Widely used reference for the human genome is missing 300 million bits of DNA
For the past 17 years, most scientists around the globe have been using the nucleic acid sequence, or genome, an assembly of DNA information, from primarily a single individual as a kind of "baseline" reference and human species representation for comparing genetic variety among groups of people.
Known as the GRCh38 reference genome, it is periodically updated with DNA sequences from other individuals, but in a new analysis, Johns Hopkins scientists now say that the collective genomes of 910 people of African descent have a large chunk—about 300 million bits—of genetic material that is missing from the basic reference genome.
"There's so much more human DNA than we originally thought," says Steven Salzberg, Ph.D., the Bloomberg Distinguished Professor of Biomedical Engineering, Computer Science, and Biostatistics at The Johns Hopkins University.
Knowing the variations in genomes across populations is essential to research design to reveal why certain people or groups of people may be more or less susceptible to common health conditions, such as heart disease, cancer and diabetes, and Salzberg says that scientists need to build more reference genomes that more closely reflect different populations.
"The whole world is relying on what is essentially a single reference genome, and when a particular DNA analysis doesn't match the reference and you throw away those non-matching sequences, those discarded bits may in fact hold the answers and clues you are seeking," says Salzberg.
Rachel Sherman, the first author on the report and a Ph.D. student in computer science at Johns Hopkins, says, "If you are a scientist looking for genome variations linked to a condition that is more prevalent in a certain population, you'd want to compare the genomes to a reference genome more representative of that population."
Specifically, the world's reference genome was assembled from the nucleic acid sequences of a handful of anonymous volunteers. Other researchers later determined that 70 percent of the reference genome derives from a single individual who was half European and half African, and the rest derives from multiple individuals of European and Chinese descent, according to Salzberg.

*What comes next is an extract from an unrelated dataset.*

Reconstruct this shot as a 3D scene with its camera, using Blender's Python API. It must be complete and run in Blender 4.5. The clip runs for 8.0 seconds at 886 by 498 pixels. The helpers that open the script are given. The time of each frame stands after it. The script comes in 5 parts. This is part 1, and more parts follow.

"These results underscore the importance of research on populations from diverse backgrounds and ancestries to create a comprehensive and inclusive picture of the human genome," said James P. Kiley, Ph.D., director of the Division of Lung Diseases at the National Heart, Lung, and Blood Institute (NHLBI), which supported the study. "A more complete picture of the human genome may lead to a better understanding of variations in disease risk across different populations."
For the new analysis, described online Nov. 19 in Nature Genetics, Salzberg and Sherman began their project with DNA collected from 910 individuals of African descent who live in 20 regions around the globe, including the U.S., Central Africa and the Caribbean. Their DNA had been collected for an NHLBI-supported study at Johns Hopkins led by Kathleen Barnes, Ph.D., who is now at the University of Colorado and continues to lead this program on genetic factors that may contribute to asthma and allergy, conditions known to be overrepresented in this population.
Many researchers look for small differences between the reference genome and the genomes of the individuals they are studying—sometimes only a single change in chemical base pairs within the DNA. These small changes are called single nucleotide polymorphisms, or SNPs.
However, Salzberg's team focuses on larger variations in the genome. "SNPs correlate really well to figure out an individual's ancestry, but they haven't worked as well to determine genetic variations that may contribute to common conditions and diseases," says Salzberg. "Some conditions may be due to variations across larger sections of the genome."
Over a two-year period, Salzberg and Sherman analyzed the DNA sequences of the 910 people, looking for sections of DNA at least 1,000 base pairs long that did not align with or match the reference genome. "Within these DNA sequences are what makes one individual unique," says Sherman.
They assembled those sequences and looked for overlaps and redundancies, filtering out sequences shorter than 1,000 base pairs, and DNA likely linked to bacteria, which is found in all humans.
Then they compared the assembled sequences of all 910 individuals to the standard reference genome to find what Salzberg calls, "chunks of DNA that you may have and I don't."
In all, they found 300 million base pairs of DNA—which is about 10 percent of the estimated size of the entire human genome—that the reference genome did not account for. The largest section of unique DNA they found was 152,000 base pairs long, but most chunks were about 1,000-5,000 base pairs long.
A small portion of these DNA sequences may overlap with genes that encode proteins or other cellular functions, but, Salzberg says, they have not mapped the function of each sequence.
They also failed to find sequences that aligned with having asthma or not. But Salzberg isn't deterred: "Until you survey the landscape, you can't figure out what's useful."